Challenge:
Copy exactly, and only, the lines below from the first through the one containing "import bmesh", both included; pictures are omitted.

Data:
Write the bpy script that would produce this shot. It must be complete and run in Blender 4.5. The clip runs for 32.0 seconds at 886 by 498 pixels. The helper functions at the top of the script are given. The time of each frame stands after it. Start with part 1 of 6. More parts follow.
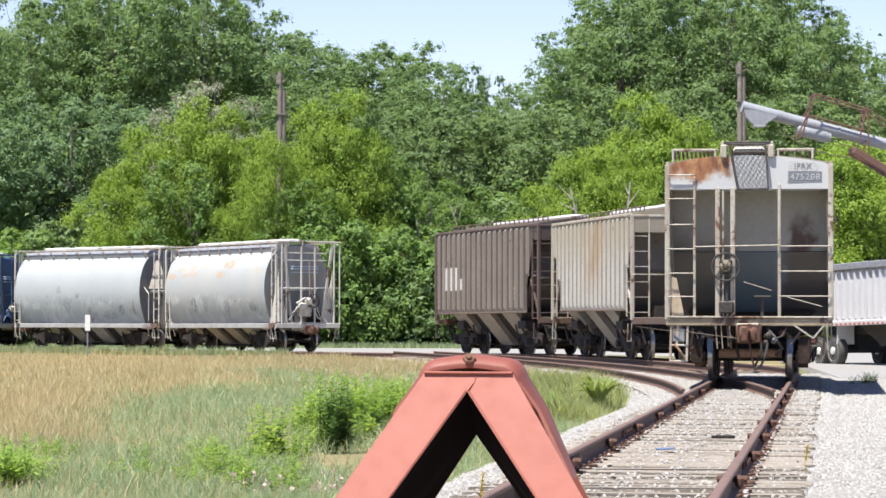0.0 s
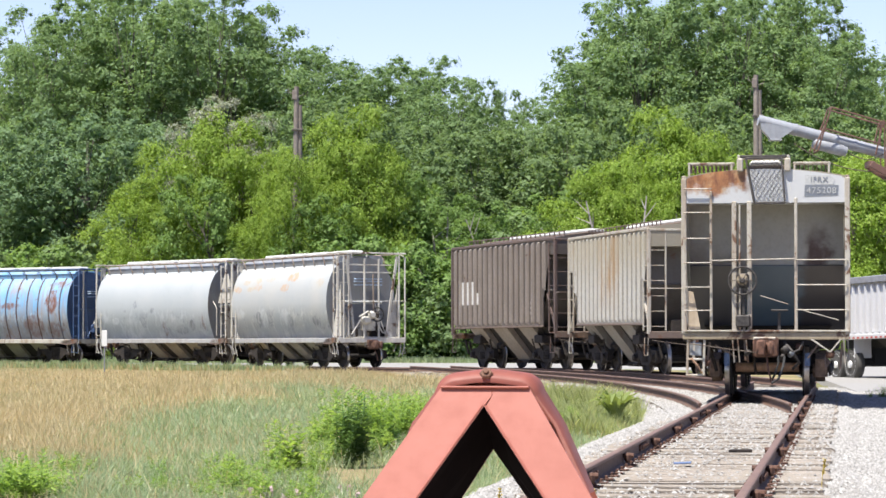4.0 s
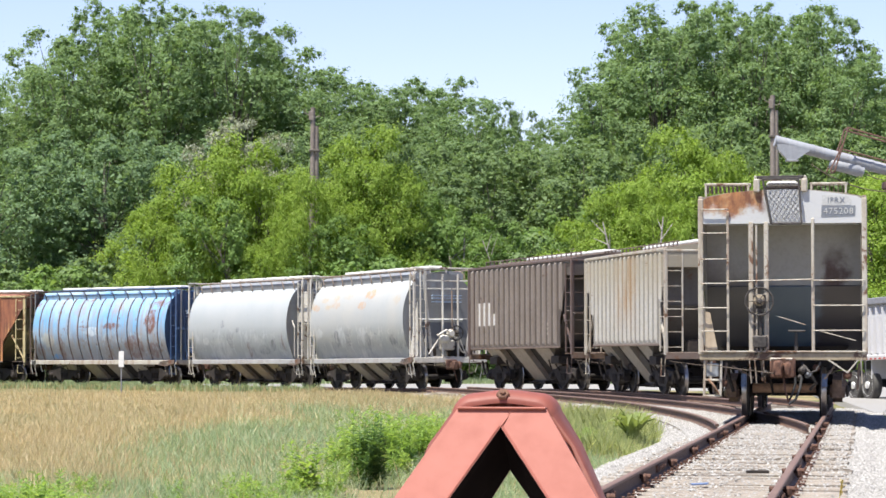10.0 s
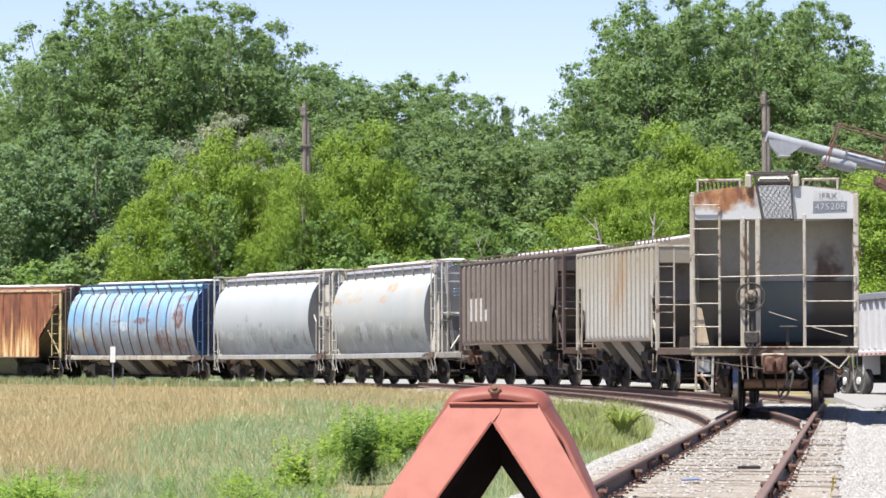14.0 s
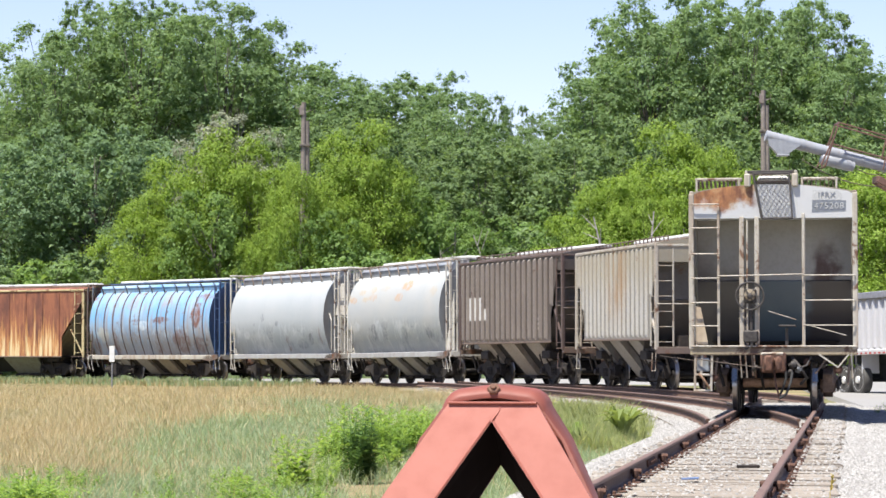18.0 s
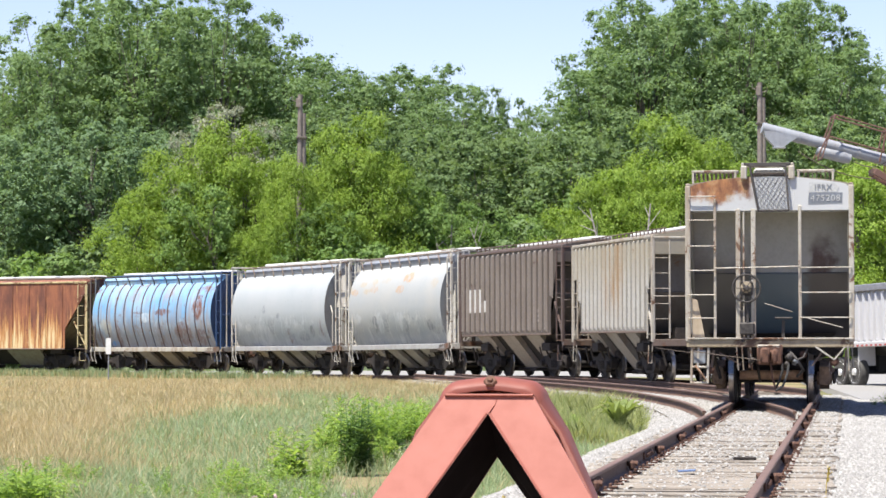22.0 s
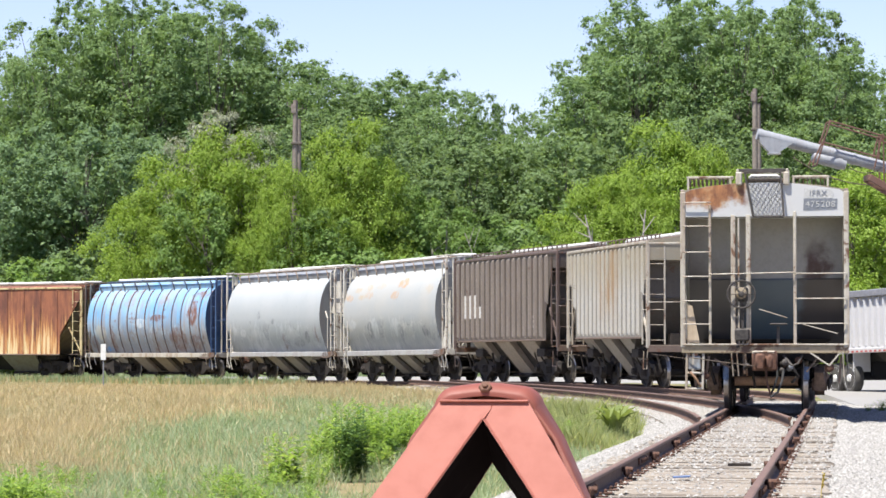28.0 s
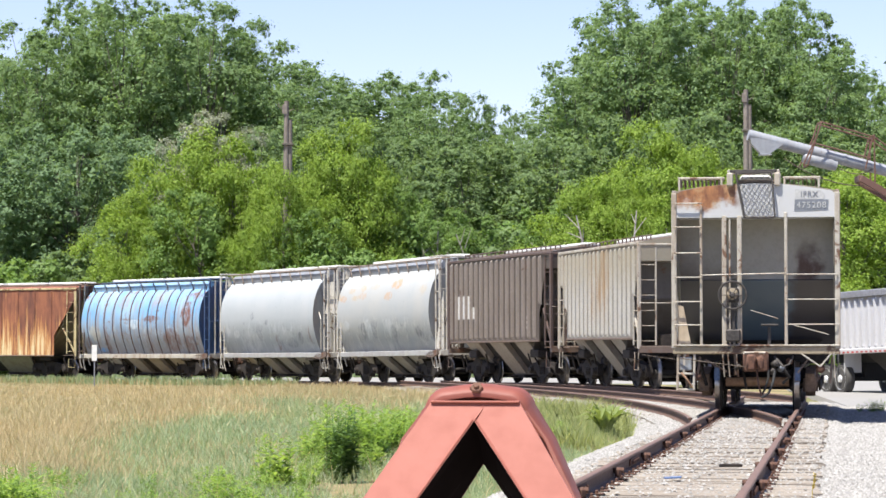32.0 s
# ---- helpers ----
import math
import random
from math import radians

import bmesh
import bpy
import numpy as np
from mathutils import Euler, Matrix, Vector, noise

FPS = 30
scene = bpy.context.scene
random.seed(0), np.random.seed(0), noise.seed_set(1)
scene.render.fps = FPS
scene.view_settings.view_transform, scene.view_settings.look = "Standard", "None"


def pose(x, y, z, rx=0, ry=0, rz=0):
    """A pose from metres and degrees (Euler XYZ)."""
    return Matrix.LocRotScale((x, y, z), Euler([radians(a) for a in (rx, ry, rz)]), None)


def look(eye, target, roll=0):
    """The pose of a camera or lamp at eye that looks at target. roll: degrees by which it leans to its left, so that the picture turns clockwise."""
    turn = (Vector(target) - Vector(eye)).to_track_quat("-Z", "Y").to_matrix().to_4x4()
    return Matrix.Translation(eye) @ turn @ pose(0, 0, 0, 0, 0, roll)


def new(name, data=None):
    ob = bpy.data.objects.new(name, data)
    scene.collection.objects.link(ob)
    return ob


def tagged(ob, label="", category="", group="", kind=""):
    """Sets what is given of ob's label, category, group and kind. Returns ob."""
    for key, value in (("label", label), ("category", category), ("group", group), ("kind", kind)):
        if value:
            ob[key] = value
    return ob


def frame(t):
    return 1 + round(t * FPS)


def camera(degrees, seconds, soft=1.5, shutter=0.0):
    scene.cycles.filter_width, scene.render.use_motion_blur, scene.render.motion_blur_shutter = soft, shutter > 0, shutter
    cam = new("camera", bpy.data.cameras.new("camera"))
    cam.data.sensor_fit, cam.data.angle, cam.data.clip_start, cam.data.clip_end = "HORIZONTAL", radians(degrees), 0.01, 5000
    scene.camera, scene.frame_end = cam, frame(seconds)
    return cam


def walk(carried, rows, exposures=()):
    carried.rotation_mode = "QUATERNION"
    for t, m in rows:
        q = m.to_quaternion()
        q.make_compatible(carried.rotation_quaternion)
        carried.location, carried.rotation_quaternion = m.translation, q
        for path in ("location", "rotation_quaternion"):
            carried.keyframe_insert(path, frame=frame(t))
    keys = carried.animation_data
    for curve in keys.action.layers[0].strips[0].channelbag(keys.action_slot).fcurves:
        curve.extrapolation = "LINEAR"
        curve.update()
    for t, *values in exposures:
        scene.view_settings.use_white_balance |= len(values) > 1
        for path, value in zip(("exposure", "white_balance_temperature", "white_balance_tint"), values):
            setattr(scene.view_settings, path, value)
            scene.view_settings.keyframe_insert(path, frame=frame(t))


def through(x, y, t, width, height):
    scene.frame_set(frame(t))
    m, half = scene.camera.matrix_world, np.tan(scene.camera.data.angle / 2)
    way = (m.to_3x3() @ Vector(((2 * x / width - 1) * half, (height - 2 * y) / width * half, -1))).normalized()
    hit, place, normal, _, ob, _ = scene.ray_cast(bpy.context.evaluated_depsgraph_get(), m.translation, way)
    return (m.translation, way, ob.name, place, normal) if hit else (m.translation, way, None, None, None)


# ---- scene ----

# ------------------------------------------------------------------ camera
EYE = 1.16            # height of the camera over the rail tops (z = 0)
PATH = [
    (0, -0.468, 1.549, 0.144), (0.5, -0.430, 1.561, 0.154), (1, -0.370, 1.599, 0.158), (1.5, -0.274, 1.647, 0.123),
    (2, -0.271, 1.647, 0.126), (2.5, -0.221, 1.690, 0.158), (3, -0.201, 1.742, 0.109), (3.5, -0.154, 1.811, 0.048),
    (5.5, -0.017, 1.984, -0.013), (6, -0.018, 2.019, 0.016), (6.5, -0.033, 2.041, 0.024), (7, -0.038, 2.075, 0.018),
    (7.5, -0.001, 2.114, 0.025), (8, -0.035, 2.113, 0.031), (8.5, -0.040, 2.129, 0.026), (9, 0.000, 2.154, -0.008),
    (9.5, 0.178, 2.273, -0.046), (10, 0.260, 2.328, -0.015), (10.5, 0.249, 2.287, 0.019), (11, 0.231, 2.249, 0.013),
    (11.5, 0.226, 2.248, -0.008), (12, 0.155, 2.265, 0.012), (12.5, 0.130, 2.285, -0.005), (13, 0.115, 2.286, -0.009),
    (13.5, 0.083, 2.249, 0.013), (14, 0.079, 2.229, 0.014), (14.5, 0.067, 2.230, -0.004), (16.5, 0.022, 2.248, 0.005),
    (17, 0.027, 2.249, 0.013), (17.5, 0.044, 2.230, 0.007), (18, 0.057, 2.213, -0.028), (18.5, 0.059, 2.195, -0.031),
    (19, 0.061, 2.138, -0.031), (19.5, 0.065, 2.116, -0.014), (20, 0.063, 2.100, 0.012), (20.5, 0.048, 2.099, -0.020),
    (21, 0.025, 2.089, 0.046), (21.5, 0.002, 2.050, 0.018), (22, -0.020, 2.042, -0.029), (22.5, -0.032, 2.060, -0.017),
    (23, -0.036, 2.116, -0.034), (23.5, -0.049, 2.122, 0.037), (24, -0.076, 2.100, 0.015), (24.5, -0.107, 2.081, 0.044),
    (25, -0.132, 2.119, -0.011), (25.5, -0.163, 2.125, 0.039), (27.5, -0.128, 2.139, 0.009), (28, -0.129, 2.171, -0.001),
    (28.5, -0.124, 2.246, -0.024), (29, -0.142, 2.273, -0.060), (29.5, -0.170, 2.252, -0.038), (30, -0.189, 2.251, -0.025),
    (30.5, -0.237, 2.262, 0.019), (31, -0.277, 2.251, -0.011), (31.5, -0.295, 2.246, 0.018), (32, -0.323, 2.191, -0.013),
]  # seconds, turn to the left, tilt up, lean, in degrees
cam = camera(19.35, 32.0, soft=1.6)
walk(cam, [(t, pose(0, 0, EYE, 90 + tilt, 0, turn) @ pose(0, 0, 0, 0, 0, lean)) for t, turn, tilt, lean in PATH],
     exposures=((0, 1.18), (32, 1.18)))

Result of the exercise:
Write the bpy script that would produce this shot. It must be complete and run in Blender 4.5. The clip runs for 32.0 seconds at 886 by 498 pixels. The helper functions at the top of the script are given. The time of each frame stands after it. Start with part 1 of 6. More parts follow.
0.0 s
4.0 s
10.0 s
14.0 s
18.0 s
22.0 s
28.0 s
32.0 s
# ---- helpers ----
import math
import random
from math import radians

import bmesh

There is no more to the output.